- Rabbi Mavro Frankfurter around 1941

Personal life
- Born: 15 May 1875 Holešov, Margraviate of Moravia, Austria-Hungary
- Died: 1942 (aged 66–67) Jasenovac, Independent State of Croatia
- Spouse: Rebekka-Rivka Figel
- Children: 3, including David
- Parent(s): David and Katerina Frankfurter

Religious life
- Religion: Judaism
- Denomination: Orthodox Judaism
- Synagogue: Vinkovci Synagogue
- Organisation: Vinkovci Gymnasium
- Residence: Vinkovci

= Mavro Frankfurter =

Mavro "Moše" Frankfurter (1875–1942) was a Croatian rabbi from Vinkovci who was murdered during the Holocaust at the Jasenovac concentration camp.

Moshe (Moritz) Frankfurter was born in Holešov, Czech Republic (then part of Austria-Hungary) on 15 May 1875 to David and Katerina Frankfurter. He was married to Rebekka-Rivka Figel, with whom he had three children: daughter Ruth and two sons, David and Alfons (later Avraham). The Frankfurter family lived in Daruvar where Mavro was a rabbi. On the eve of World War I he moved with his family to Vinkovci where he was appointed as rabbi, and later in 1914 as Chief rabbi. Frankfurter was fluent in German, Polish, Hebrew and Croatian. In the Frankfurter household German and Hebrew were spoken. Frankfurter built a family mansion on the newly-built Nova ulica in Vinkovci (modern-day Juraj Dalmatinac Street and Vladimir Nazor Street).
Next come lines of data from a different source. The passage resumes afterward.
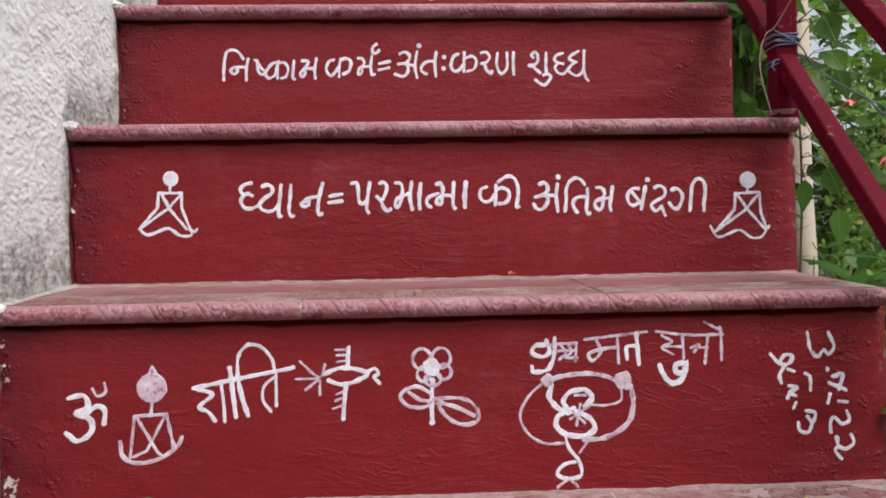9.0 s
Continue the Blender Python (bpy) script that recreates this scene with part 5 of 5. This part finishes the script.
drawing("G", STANDING, 0.0030, [(0.6949, 0.4989), (0.6950, 0.4920)], [(0.6812, 0.4904), (0.7101, 0.4903)], [(0.6812, 0.4904), (0.6623, 0.4964), (0.6841, 0.5016)], [(0.7101, 0.4903), (0.7250, 0.4945), (0.7071, 0.5010)], [(0.6817, 0.4904), (0.6971, 0.4695), (0.7061, 0.4512)], [(0.7075, 0.4871), (0.6972, 0.4684), (0.6831, 0.4492)], [(0.6831, 0.4492), (0.7062, 0.4507)], [(0.6869, 0.4481), (0.6786, 0.4337), (0.6874, 0.4223), (0.6843, 0.4186)], [(0.7014, 0.4480), (0.7113, 0.4356), (0.7024, 0.4244), (0.7052, 0.4200)], [(0.6828, 0.5133), (0.6867, 0.5074)], [(0.7112, 0.5110), (0.7075, 0.5073)], [(0.6873, 0.5048), (0.7065, 0.5058)], smooth=False)
drawing("G", STANDING, 0.0024, [(0.6768, 0.5186), (0.6842, 0.5223), (0.6970, 0.5249), (0.7072, 0.5217), (0.7121, 0.5169)], circle(0.6780, 0.5155, 0.0042, 0.0042), circle(0.7143, 0.5153, 0.0042, 0.0042), circle(0.6957, 0.5127, 0.0063, 0.0032), circle(0.6964, 0.5037, 0.0105, 0.0053))
drawing("G", STANDING, 0.0030, [(0.3459, 0.4980), (0.3459, 0.4948)], [(0.3312, 0.4923), (0.3575, 0.4932)], [(0.3312, 0.4923), (0.3196, 0.4918), (0.3381, 0.5017)], [(0.3575, 0.4927), (0.3743, 0.4947), (0.3612, 0.5027)], [(0.3327, 0.4912), (0.3453, 0.4763), (0.3557, 0.4619)], [(0.3564, 0.4921), (0.3453, 0.4763), (0.3319, 0.4594)], [(0.3319, 0.4594), (0.3557, 0.4614)], [(0.3377, 0.4594), (0.3308, 0.4461), (0.3413, 0.4391), (0.3386, 0.4354)], [(0.3483, 0.4604), (0.3572, 0.4502), (0.3492, 0.4407), (0.3523, 0.4369)], smooth=False)
drawing("G", STANDING, 0.0024, [(0.3350, 0.5097), (0.3419, 0.5133), (0.3508, 0.5143), (0.3592, 0.5122), (0.3618, 0.5085)], circle(0.3297, 0.5071, 0.0032, 0.0032), circle(0.3650, 0.5101, 0.0042, 0.0042), [(0.3350, 0.5070), (0.3418, 0.5007), (0.3539, 0.5006), (0.3592, 0.5059)], circle(0.3454, 0.5007, 0.0069, 0.0037), [(0.3381, 0.5060), (0.3471, 0.5091), (0.3560, 0.5053)])
drawing("G", STANDING, 0.0030, [(0.0987, 0.4982), (0.0986, 0.4951)], [(0.0846, 0.4941), (0.1111, 0.4940)], [(0.0846, 0.4941), (0.0754, 0.4983), (0.0839, 0.5062)], [(0.1111, 0.4940), (0.1227, 0.5002), (0.1161, 0.5060)], [(0.0872, 0.4930), (0.0941, 0.4830), (0.1068, 0.4703)], [(0.1100, 0.4919), (0.0967, 0.4814), (0.0886, 0.4704)], [(0.0886, 0.4704), (0.1068, 0.4708)], [(0.0911, 0.4688), (0.0862, 0.4599), (0.0943, 0.4529), (0.0911, 0.4492)], [(0.1015, 0.4682), (0.1075, 0.4597), (0.1011, 0.4534), (0.1036, 0.4508)], smooth=False)
drawing("G", STANDING, 0.0024, [(0.0913, 0.5093), (0.1002, 0.5118), (0.1089, 0.5097)], circle(0.0876, 0.5082, 0.0032, 0.0026), circle(0.1125, 0.5081, 0.0034, 0.0026), circle(0.0999, 0.5019, 0.0069, 0.0037), circle(0.1000, 0.5071, 0.0079, 0.0026))

# ---- the childlike drawings on the sixth riser ----
FX = "white wobbly childlike brush drawing"
drawing("F", "white painted sacred syllable", 0.0056, [(.067, .684), (.080, .686), (.084, .676), (.073, .670), (.086, .664), (.086, .652), (.074, .645), (.064, .652)], [(.080, .668), (.092, .676), (.099, .672), (.098, .660)])
drawing("F", "white painted sacred syllable", 0.0032, [(.088, .692), (.093, .685), (.100, .689), (.099, .697)], ink=INK_THIN)
disc("F", 0.1415, 0.6915, 0.0138, INK_THIN, "scrubbed white round dab of paint", 0.1)
drawing("F", FX, 0.0034, [(.139, .703), (.142, .711), (.146, .703)], [(.1415, .678), (.1405, .668)], [(.1255, .666), (.154, .667)], [(.1255, .666), (.121, .628)], [(.154, .667), (.161, .635)],
        [(.128, .664), (.146, .632), (.150, .629)], [(.152, .664), (.136, .634), (.124, .629)], ink=INK_THIN, smooth=False)
drawing("F", FX, 0.0046, [(.112, .643), (.115, .629), (.128, .623), (.148, .627), (.163, .637), (.168, .646)], ink=INK_THIN)
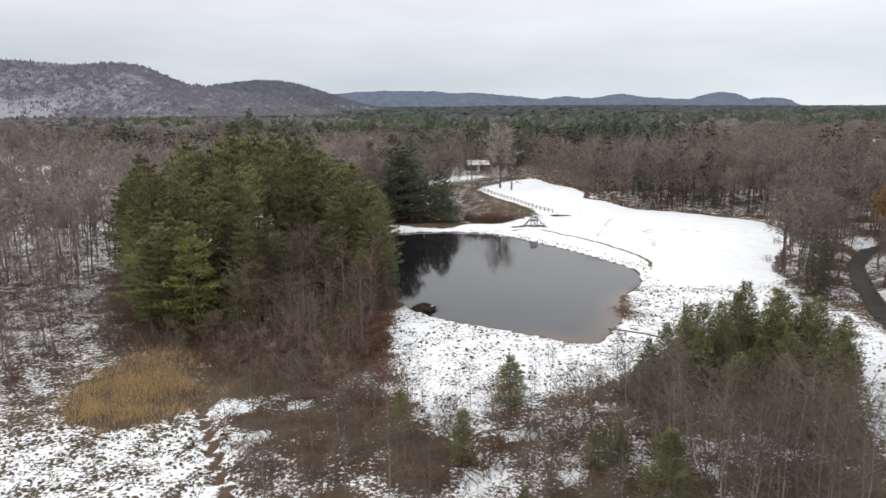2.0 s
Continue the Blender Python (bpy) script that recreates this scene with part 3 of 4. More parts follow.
def pine(h, wide, leafy, low=0.12, size=0.5, step=0.9, boughs=5, plump=0.5, width=0.13, fine=False, fluff=0.16, lift=0.32):
    """Trunk with whorls of boughs that sweep up, each a flat plume of needles with dark gaps between."""
    k = 3 if fine else 8
    zs = np.linspace(-0.2, h, k)
    c = np.stack([np.cumsum(rng.normal(0, 0.05, k)), np.cumsum(rng.normal(0, 0.05, k)), zs], -1)
    rad = 0.011 * h * (1.05 - (zs / h).clip(0, 1)) + 0.02
    wood = [tubes(c[:-1], c[1:], rad[:-1], rad[1:], 3 if fine else 6)]
    A, B, W = [], [], []
    levels = max(3, int(h * (1 - low) / step))
    ba, bb, br = [], [], []
    for i in range(levels):
        f = low + (0.985 - low) * i / (levels - 1)
        shape = (0.5 + 0.5 * min(1, (f - low) / 0.2)) * (1 - f) ** plump * 1.4
        whorl = 0.85 + 0.3 * rng.random()
        for j in range(boughs):
            turn = i * 1.1 + j * 6.2832 / boughs + rng.normal(0, 0.3)
            reach = max(0.4, wide * min(1.05, shape) * whorl * (0.72 + 0.42 * rng.random()))
            rise = reach * (lift * (0.2 + 1.3 * f) + rng.normal(0, 0.1) - 0.12 * (1 - f))
            s = np.array([0, 0, f * h + rng.normal(0, 0.22 * step) * (f < 0.93)])
            out, side = np.array([math.cos(turn), math.sin(turn), 0]), np.array([-math.sin(turn), math.cos(turn), 0])
            e = s + out * reach + np.array([0, 0, rise])
            ba.append(s), bb.append(e), br.append(0.02 + 0.012 * reach)
            n = max(3, int(leafy * (0.35 + reach)))
            g = 1 - 0.78 * rng.random(n) ** 1.35
            fan = reach * (0.10 + 0.30 * np.sin(math.pi * np.clip(g, 0, 1) ** 1.3)) + fluff
            off = rng.uniform(-1, 1, n)
            p = s + (e - s) * g[:, None] + side * (off * fan)[:, None]
            p[:, 2] += 0.16 * reach * (g - 0.5) ** 2 + np.abs(rng.normal(0, fluff, n)) - 0.22 * off**2 * fan
            d = out * 0.75 + side * (off * 0.75)[:, None] + np.array([0, 0, 0.12 + 0.3 * f]) + rng.normal(0, 0.38, (n, 3))
            L = size * (0.6 + 0.7 * rng.random(n))
            A.append(p), B.append(p + unit(d) * L[:, None]), W.append(L * width)
    if not fine:
        wood.append(spikes(ba, bb, np.array(br)))
    return join(*wood), sprays(np.concatenate(A), np.concatenate(B), np.concatenate(W))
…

From 1914 to 1941, in addition to the regular activities at the Jewish community of Vinkovci and Vinkovci Synagogue, Frankfurter worked as a Jewish religion teacher at the Vinkovci Gymnasium.

In 1936 his son David assassinated the Swiss branch leader of the German NSDAP Wilhelm Gustloff in Davos, Switzerland. Frankfurter's hair turned grey overnight when he heard of the assassination. He visited his son in prison and asked him "... who actually needed this?" During World War II and the Nazi occupation of Vinkovci in 1941, Frankfurter was made to stand on a table while German soldiers spat in his face, pulled out the hair from his long beard, and struck him with their rifle butts. Frankfurter and his wife were murdered in 1942 by the Ustaše at the Jasenovac concentration camp.